Kirly will direct all equipment repair projects so you have to do exactly what he says. No grab-ass, towel snapping or goofing around. We have things to accomplish, like fixing the bent latches on the trailer cargo boxes, replacing the broken safety chains and S-hooks, and some additional trailer improvements and add-ons. The washtub bass, which was used as a sawhorse last trip, needs to be banged out. It didn't look good on the river and it looks a lot worse back in the city by the light of day. Roy's going to put a whole new set of strings on Old Glory and Rob and Jim have a long list of kitchen equipment that needs fixing.
Also, bring your canoes. We'll have sandpaper and Watco oil for those of you who have neglected your wood gunwales - you know who you are - and it will be a perfect time to install a couple of Drink-A-Longs. The only way to know where to hang a Drink-A-Long is to sit in your canoe with a paddle making a drinking motion and practice repeatedly returning the can to the holder (back straight, arm extended but relaxed). There will be plenty of wareshouse space and leftover Camo Busch cans to get it just right next Thursday. Phil probably even has a water tank to simulate river beer drinking conditions.
And if we finish all our work in time...then, and only then, will we watch the Yellow Creek slide show.

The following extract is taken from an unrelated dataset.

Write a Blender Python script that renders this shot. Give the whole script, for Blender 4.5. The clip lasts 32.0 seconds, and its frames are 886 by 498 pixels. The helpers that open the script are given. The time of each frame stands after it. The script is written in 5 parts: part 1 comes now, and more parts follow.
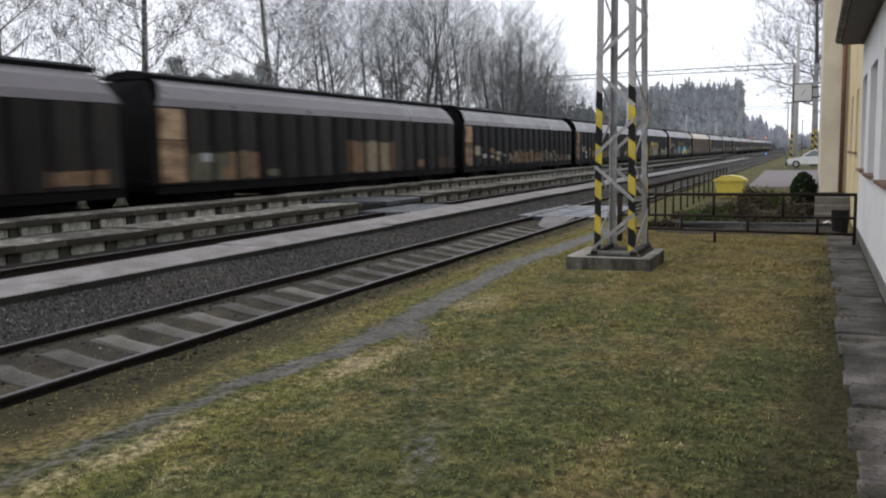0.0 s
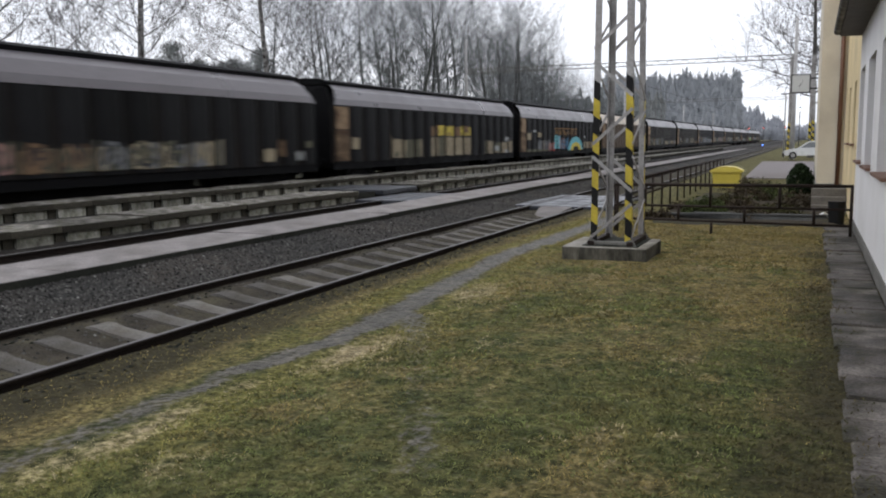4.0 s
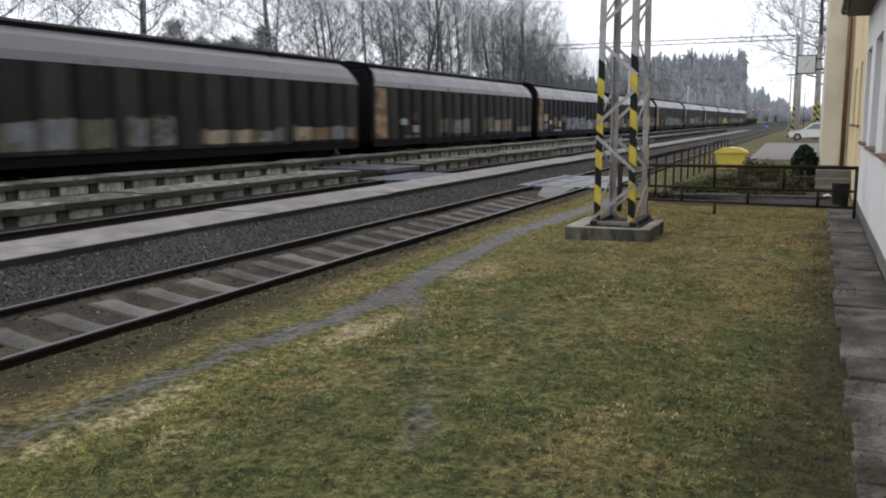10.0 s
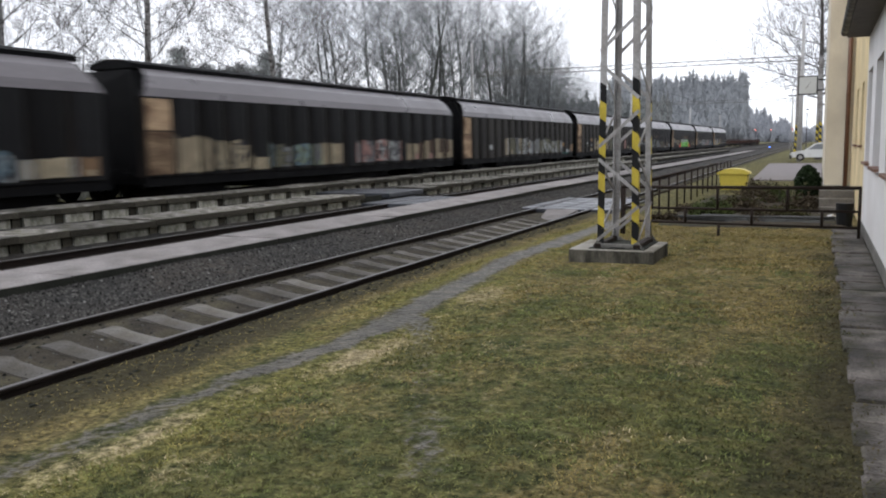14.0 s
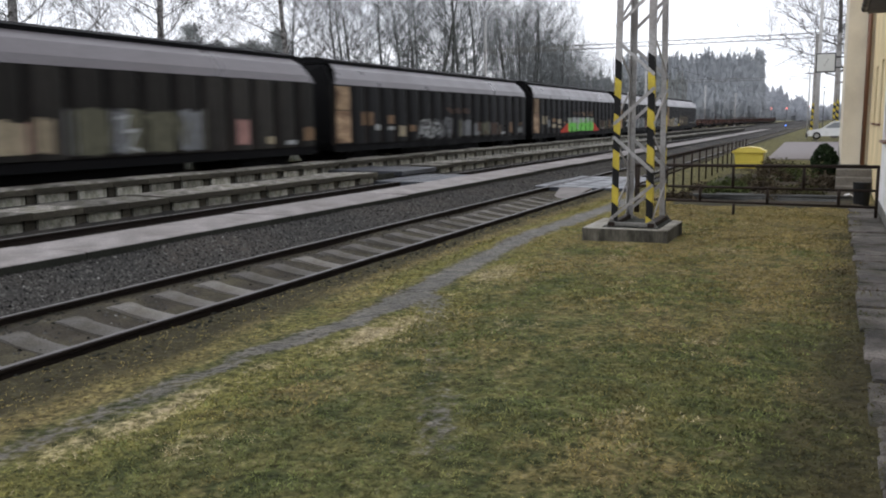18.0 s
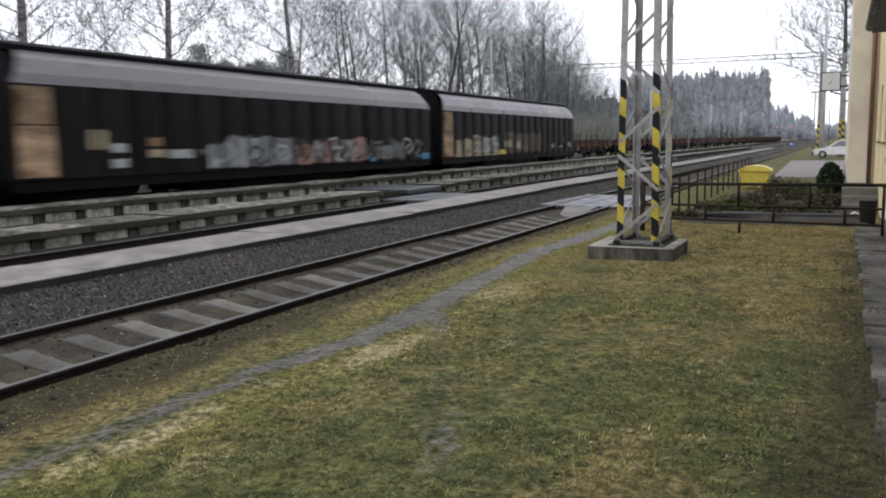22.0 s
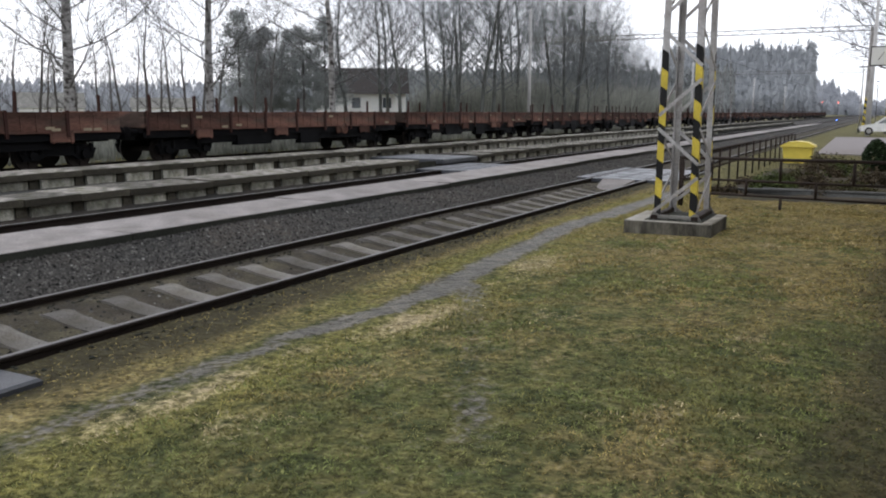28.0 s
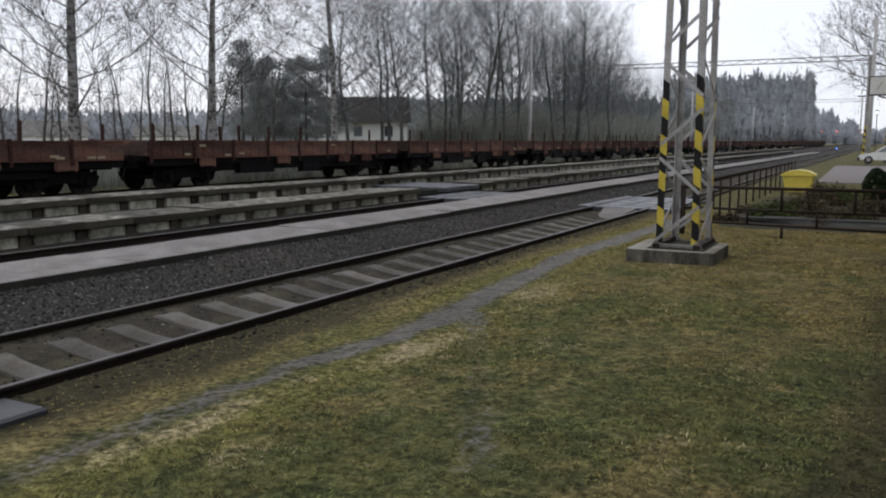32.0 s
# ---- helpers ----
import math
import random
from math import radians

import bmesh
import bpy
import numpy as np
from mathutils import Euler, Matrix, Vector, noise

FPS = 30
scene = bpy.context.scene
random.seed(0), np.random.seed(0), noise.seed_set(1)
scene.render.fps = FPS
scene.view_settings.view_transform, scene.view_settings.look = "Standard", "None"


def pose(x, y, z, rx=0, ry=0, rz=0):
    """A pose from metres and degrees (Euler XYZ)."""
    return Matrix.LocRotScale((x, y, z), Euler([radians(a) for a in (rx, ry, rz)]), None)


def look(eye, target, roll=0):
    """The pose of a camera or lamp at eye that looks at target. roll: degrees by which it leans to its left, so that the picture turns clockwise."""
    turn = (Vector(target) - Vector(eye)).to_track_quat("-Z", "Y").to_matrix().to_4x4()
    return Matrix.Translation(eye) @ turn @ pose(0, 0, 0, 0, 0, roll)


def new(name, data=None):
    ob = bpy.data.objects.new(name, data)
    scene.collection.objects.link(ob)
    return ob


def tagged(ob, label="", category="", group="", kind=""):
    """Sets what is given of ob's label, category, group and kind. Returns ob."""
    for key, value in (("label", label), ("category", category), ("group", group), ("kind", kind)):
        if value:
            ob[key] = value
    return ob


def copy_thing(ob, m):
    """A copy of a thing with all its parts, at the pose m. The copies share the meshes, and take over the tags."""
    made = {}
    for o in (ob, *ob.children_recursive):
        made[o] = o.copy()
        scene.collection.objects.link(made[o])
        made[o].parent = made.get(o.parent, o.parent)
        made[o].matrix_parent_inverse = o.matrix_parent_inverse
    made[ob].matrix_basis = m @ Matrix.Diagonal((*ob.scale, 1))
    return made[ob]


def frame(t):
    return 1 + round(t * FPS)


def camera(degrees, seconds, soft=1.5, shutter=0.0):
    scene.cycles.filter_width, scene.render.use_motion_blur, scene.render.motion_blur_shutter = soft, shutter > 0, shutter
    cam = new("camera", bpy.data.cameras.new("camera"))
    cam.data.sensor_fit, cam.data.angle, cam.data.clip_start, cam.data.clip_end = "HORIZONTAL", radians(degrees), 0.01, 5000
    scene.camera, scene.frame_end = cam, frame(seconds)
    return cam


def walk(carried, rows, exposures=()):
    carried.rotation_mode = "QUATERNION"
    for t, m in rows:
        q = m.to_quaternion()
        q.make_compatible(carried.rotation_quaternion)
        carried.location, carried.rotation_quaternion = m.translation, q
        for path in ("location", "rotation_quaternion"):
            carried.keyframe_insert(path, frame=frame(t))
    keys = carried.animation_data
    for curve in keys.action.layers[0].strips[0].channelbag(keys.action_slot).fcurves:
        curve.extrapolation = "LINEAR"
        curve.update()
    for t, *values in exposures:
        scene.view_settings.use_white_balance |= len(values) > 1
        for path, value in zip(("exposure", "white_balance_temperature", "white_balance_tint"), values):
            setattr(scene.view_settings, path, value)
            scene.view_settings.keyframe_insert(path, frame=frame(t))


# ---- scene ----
cam = camera(55.9, 32.0, soft=2.0, shutter=0.8)
PATH = [
    (0.0, pose(0.022, -0.037, 1.756, 83.426, 1.046, 23.885)),
    (0.5, pose(0.024, -0.017, 1.751, 82.828, 1.033, 23.967)),
    (1.0, pose(0.014, -0.007, 1.755, 83.042, 0.961, 23.728)),
    (1.5, pose(0.007, -0.010, 1.757, 83.170, 0.730, 23.813)),
    (2.0, pose(0.018, -0.020, 1.750, 83.209, 0.921, 24.305)),
    (2.5, pose(0.018, -0.009, 1.755, 82.831, 1.302, 24.179)),
    (3.0, pose(0.014, -0.006, 1.755, 83.031, 1.096, 24.232)),
    (3.5, pose(0.015, -0.020, 1.757, 82.890, 0.881, 23.969)),
    (5.5, pose(0.005, -0.027, 1.754, 82.186, 0.452, 22.989)),
    (6.0, pose(0.015, -0.012, 1.744, 82.203, 0.671, 22.901)),
    (6.5, pose(0.026, 0.011, 1.757, 81.804, 0.585, 23.034)),
    (7.0, pose(0.008, 0.024, 1.760, 82.111, 0.250, 22.771)),
    (7.5, pose(0.016, -0.011, 1.749, 82.169, 0.081, 22.885)),
    (8.0, pose(0.019, -0.006, 1.746, 81.555, -0.152, 23.576)),
    (8.5, pose(0.007, -0.020, 1.744, 81.423, 0.153, 23.623)),
    (9.0, pose(0.010, -0.023, 1.739, 81.190, 0.126, 23.749)),
    (9.5, pose(0.005, -0.029, 1.743, 81.452, 0.398, 23.891)),
    (10.0, pose(0.009, -0.017, 1.745, 81.301, 0.348, 23.888)),
    (10.5, pose(-0.002, -0.003, 1.746, 80.835, 0.250, 23.460)),
    (11.0, pose(0.006, 0.015, 1.750, 80.937, 0.203, 23.433)),
    (11.5, pose(0.003, -0.007, 1.740, 81.367, 0.629, 24.368)),
    (12.0, pose(0.015, -0.050, 1.739, 81.987, 0.426, 24.008)),
    (12.5, pose(0.011, -0.011, 1.740, 82.327, 0.605, 24.447)),
    (13.0, pose(0.007, -0.008, 1.749, 82.470, 0.325, 24.376)),
    (13.5, pose(0.006, -0.014, 1.751, 82.641, 0.413, 24.567)),
    (14.0, pose(0.010, -0.003, 1.756, 82.885, 0.874, 24.103)),
    (14.5, pose(0.010, -0.002, 1.756, 82.627, 0.949, 24.040)),
    (16.5, pose(0.012, 0.011, 1.749, 82.307, 0.755, 24.535)),
    (17.0, pose(0.003, 0.004, 1.748, 81.762, 0.872, 25.018)),
    (17.5, pose(0.002, 0.024, 1.747, 81.616, 0.972, 25.196)),
    (18.0, pose(-0.011, 0.024, 1.745, 81.410, 0.766, 24.965)),
    (18.5, pose(-0.016, 0.021, 1.745, 81.340, 0.745, 24.907)),
    (19.0, pose(-0.020, 0.017, 1.743, 81.460, 0.731, 25.059)),
    (19.5, pose(-0.012, 0.018, 1.745, 81.284, 0.678, 25.013)),
    (20.0, pose(-0.014, 0.026, 1.746, 81.430, 0.704, 25.130)),
    (20.5, pose(-0.003, 0.034, 1.748, 81.508, 0.720, 25.209)),
    (21.0, pose(0.009, 0.034, 1.755, 82.298, 0.813, 25.024)),
    (21.5, pose(-0.010, -0.003, 1.745, 82.674, 1.051, 25.158)),
    (22.0, pose(-0.001, 0.017, 1.742, 82.690, 0.814, 25.363)),
    (22.5, pose(0.019, 0.023, 1.750, 83.024, 1.329, 25.637)),
    (23.0, pose(0.023, -0.034, 1.746, 82.968, 1.603, 24.914)),
    (23.5, pose(0.004, 0.026, 1.747, 82.764, 1.131, 24.629)),
    (24.0, pose(-0.003, 0.036, 1.752, 82.620, 1.121, 25.149)),
    (24.5, pose(-0.008, 0.045, 1.754, 82.416, 0.889, 24.497)),
    (26.5, pose(-0.012, 0.018, 1.745, 82.170, 0.482, 24.803)),
    (27.0, pose(-0.032, 0.033, 1.739, 81.865, 0.699, 27.330)),
    (27.5, pose(-0.036, 0.037, 1.740, 81.258, -0.062, 27.316)),
    (28.0, pose(-0.017, 0.036, 1.737, 80.675, -0.123, 27.857)),
    (28.5, pose(-0.048, 0.013, 1.741, 81.033, -0.147, 27.789)),
    (29.0, pose(-0.033, 0.016, 1.738, 81.449, 0.910, 28.612)),
    (29.5, pose(-0.020, 0.019, 1.751, 83.794, -0.379, 28.861)),
    (30.0, pose(-0.032, 0.005, 1.754, 83.443, -0.344, 28.206)),
    (30.5, pose(-0.027, -0.004, 1.752, 84.352, -0.767, 28.486)),
    (31.0, pose(-0.026, 0.015, 1.748, 83.807, -0.518, 28.703)),
    (31.5, pose(-0.012, 0.002, 1.744, 82.786, -0.175, 28.453)),
    (32.0, pose(-0.025, -0.002, 1.752, 82.578, -0.160, 27.930)),
]
EXPOSURE = [(0.0, 0.35), (9.0, 0.35), (10.8, 0.6), (13.0, 0.65), (14.0, 0.55), (14.5, 0.55), (17.0, 0.48), (20.0, 0.7), (23.0, 0.55), (24.5, 0.48), (27.0, 0.5), (28.0, 0.62), (29.0, 0.76), (30.0, 0.55), (31.0, 0.15), (32.0, 0.05)]
walk(cam, PATH, EXPOSURE)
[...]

___________________________
I stopped there in the middle of a quiet bright afternoon and made a solid camp on flat gravel under willows, eight feet above the water but only a few nearly vertical steps from the canoe. I was tired and my gear needed tending, and it looked like the kind of place I'd been waiting for to spend a couple of nights and to loaf through a little of what the abstractly alliterative military schedules used to call "matériel maintenance."
. . .
The swing and the chocking bite of the ax were pleasant; the pup chased chips as they flew, and I kept cutting until I had twice as many billets as I would need. Then I stacked them for later hauling and went to camp to use up the afternoon puttering with broken tent loops and ripped tarps and sprung hinges on boxes, throwing sticks for the passenger, looking in a book for the differences among small streaked finches, airing my bed, sweeping with a willow branch the sandy gravel all through a camp I'd leave the next day. . . .
Goodbye to a River, pp. 149-50.
3 comments:
Great call - a working dinner so folks like me who have used and abused Club gear can make amends.
Unfortunately, I'm out. Unprecedented excuse, though: dinner on 11/12 at John Prine's house. No lie. My job does have some perks in addition to floating down rivers with beer-guzzling school dads. Prine did ask if I could bring a hand-made bass and play back-up for him... he'll be disappointed to hear that it's in the shop that night.